Later TRL Australia became a daily show, with the Monday – Thursday slots being broadcast from a small boxed set at Global Television Studios in Sydney. Shows from the MTV Cruiser are produced on Fridays and are titled TRL Weekend. Both the weekly and weekend editions of TRL Australia feature prominent local and overseas celebrities, often during tours of Australia. They closely follow the formula of the original TRL.

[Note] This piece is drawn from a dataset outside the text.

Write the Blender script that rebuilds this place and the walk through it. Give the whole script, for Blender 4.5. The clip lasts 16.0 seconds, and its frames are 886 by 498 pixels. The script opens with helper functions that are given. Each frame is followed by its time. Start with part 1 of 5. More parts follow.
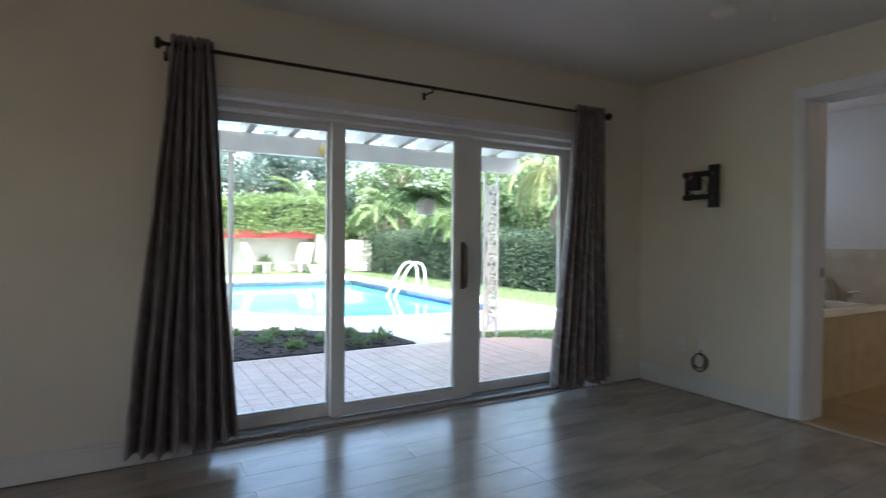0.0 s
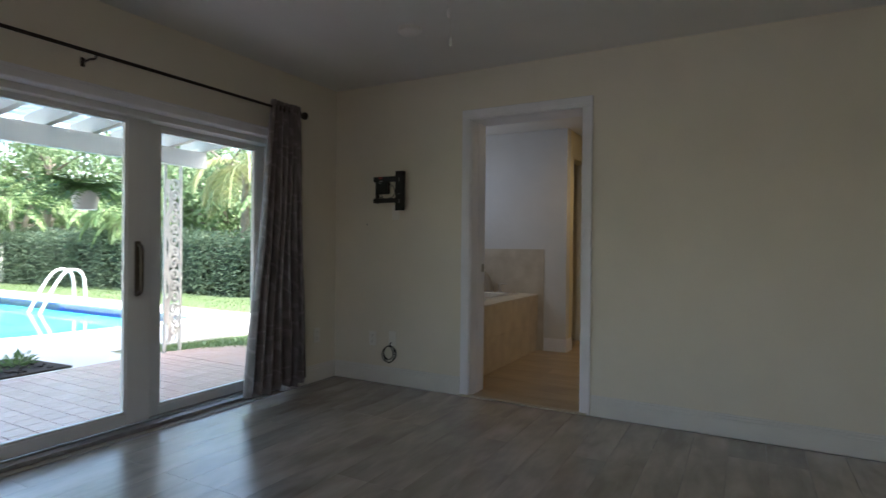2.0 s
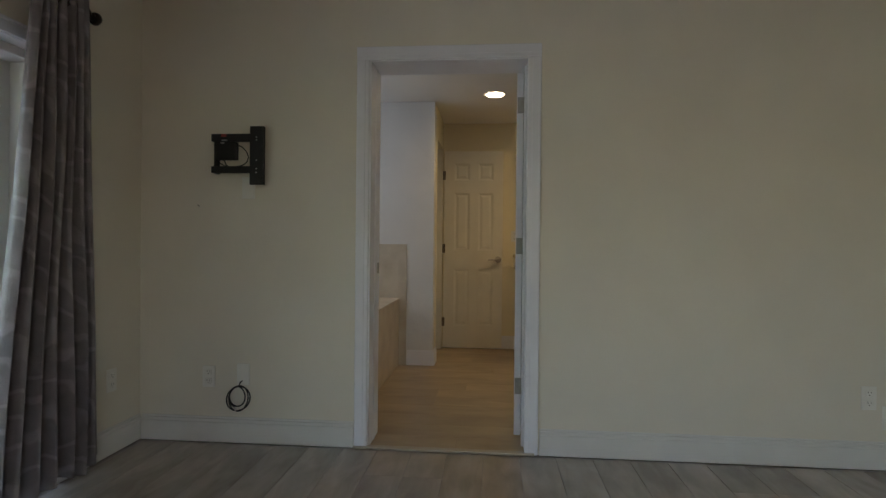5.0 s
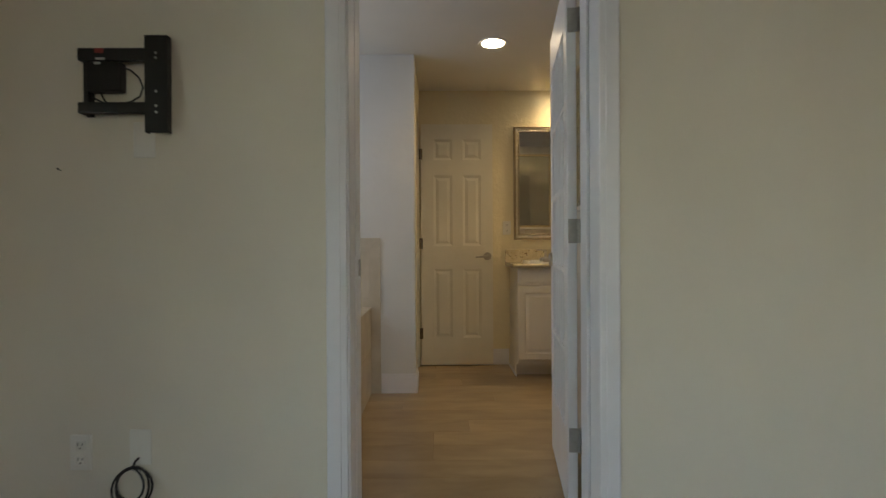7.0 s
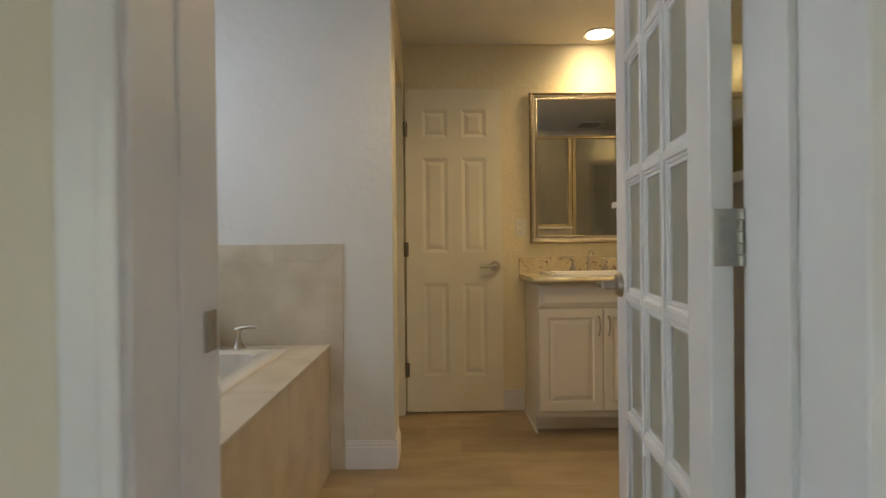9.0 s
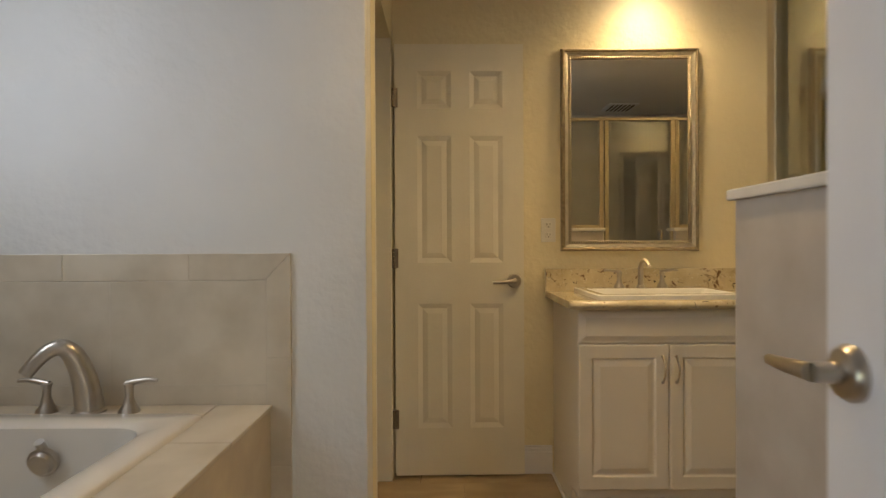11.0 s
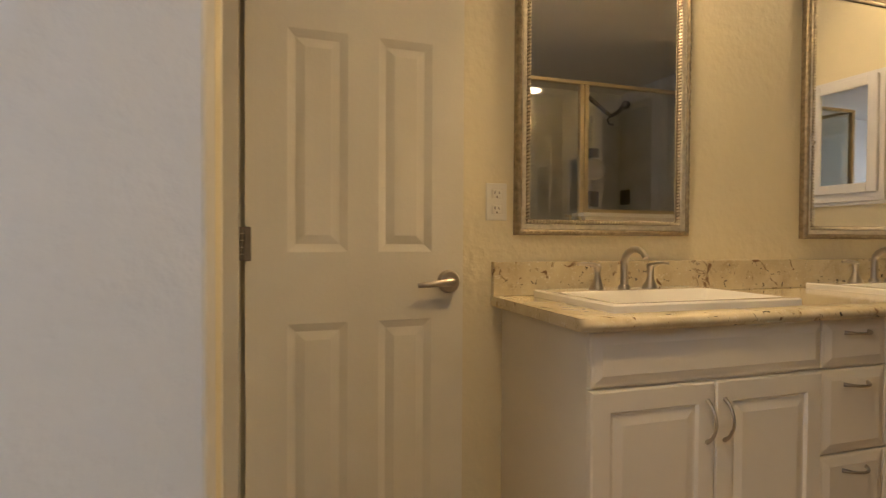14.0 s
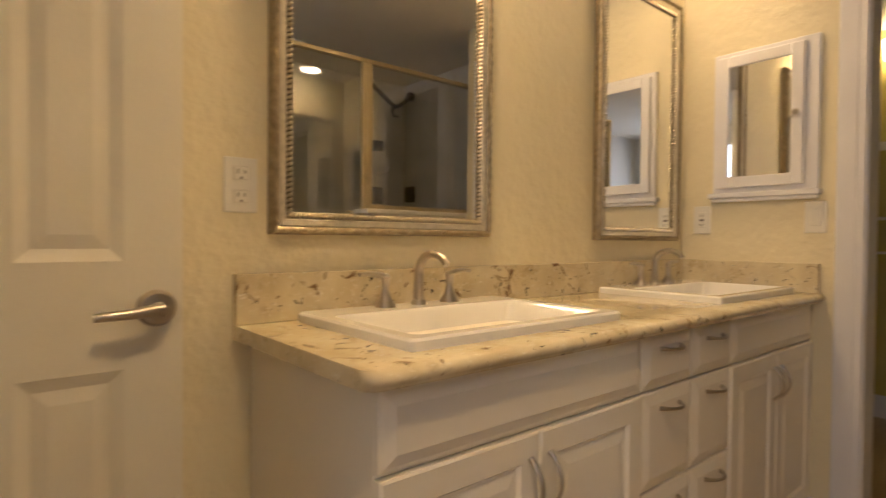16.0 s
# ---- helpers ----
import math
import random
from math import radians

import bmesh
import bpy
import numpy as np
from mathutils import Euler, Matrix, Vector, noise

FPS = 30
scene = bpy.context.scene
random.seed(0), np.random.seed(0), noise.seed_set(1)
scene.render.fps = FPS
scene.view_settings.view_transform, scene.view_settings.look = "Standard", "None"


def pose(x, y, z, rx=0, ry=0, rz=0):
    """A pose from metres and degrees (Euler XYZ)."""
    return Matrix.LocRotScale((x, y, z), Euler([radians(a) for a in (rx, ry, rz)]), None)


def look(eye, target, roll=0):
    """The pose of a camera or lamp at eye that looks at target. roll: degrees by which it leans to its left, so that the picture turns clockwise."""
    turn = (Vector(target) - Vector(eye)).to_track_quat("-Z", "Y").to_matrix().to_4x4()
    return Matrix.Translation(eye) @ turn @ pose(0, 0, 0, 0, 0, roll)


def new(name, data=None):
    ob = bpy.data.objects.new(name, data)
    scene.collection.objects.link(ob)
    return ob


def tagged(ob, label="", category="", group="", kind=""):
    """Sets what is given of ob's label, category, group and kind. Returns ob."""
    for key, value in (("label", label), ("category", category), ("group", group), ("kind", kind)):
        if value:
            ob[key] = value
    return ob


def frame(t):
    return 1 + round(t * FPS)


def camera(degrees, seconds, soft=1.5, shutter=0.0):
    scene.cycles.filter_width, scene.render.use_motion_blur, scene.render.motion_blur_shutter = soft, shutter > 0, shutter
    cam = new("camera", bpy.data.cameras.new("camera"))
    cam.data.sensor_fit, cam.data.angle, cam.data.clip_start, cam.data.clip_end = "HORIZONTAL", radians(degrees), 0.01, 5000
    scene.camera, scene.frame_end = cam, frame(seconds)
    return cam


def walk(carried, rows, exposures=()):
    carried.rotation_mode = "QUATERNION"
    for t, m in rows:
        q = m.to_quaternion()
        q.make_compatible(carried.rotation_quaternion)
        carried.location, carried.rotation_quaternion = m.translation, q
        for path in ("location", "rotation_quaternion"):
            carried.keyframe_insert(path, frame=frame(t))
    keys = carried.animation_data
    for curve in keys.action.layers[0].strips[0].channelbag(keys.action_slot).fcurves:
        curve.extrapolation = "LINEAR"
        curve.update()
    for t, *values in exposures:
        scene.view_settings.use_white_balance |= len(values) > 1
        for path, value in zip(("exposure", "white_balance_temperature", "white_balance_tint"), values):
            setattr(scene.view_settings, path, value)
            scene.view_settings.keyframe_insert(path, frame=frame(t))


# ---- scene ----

During 2006 production on TRL Australia ceased without any announcement and as of May 2007 has not recommenced. It was replaced on-air with Full Tank and The Lair.

===Quality Time===
Shown in 2005, featuring local VJs spending time with a musical celebrity. The show uses a "day in the life of" format, including candid interviews and footage. Most of the shows feature the VJ in the United States.

====Full Tank====

The Full Tank crew hits the roads of Australia in search of the exciting, the kinky, the glamorous and the downright weird. They are discovering all the festivals, concerts, events, comps and parties that makes Australia unique.

====MTV Mobbed====
Be prepared to get Mobbed on air, online and on mobile with the hottest downloads downunder!

====Other shows====
Some shows are collaborated by MTV Australia, such as The Rock Chart and Scrambled Megs. These shows are not hosted by MTV VJs. Occasionally MTV Australia produces special shows such as VJ Hunts and summer surf specials. In the past MTV Australia has also been involved in novel original programming such as Digital Lili, a live phone-in show featuring a computer generated host. The show aired in Australia and Asia.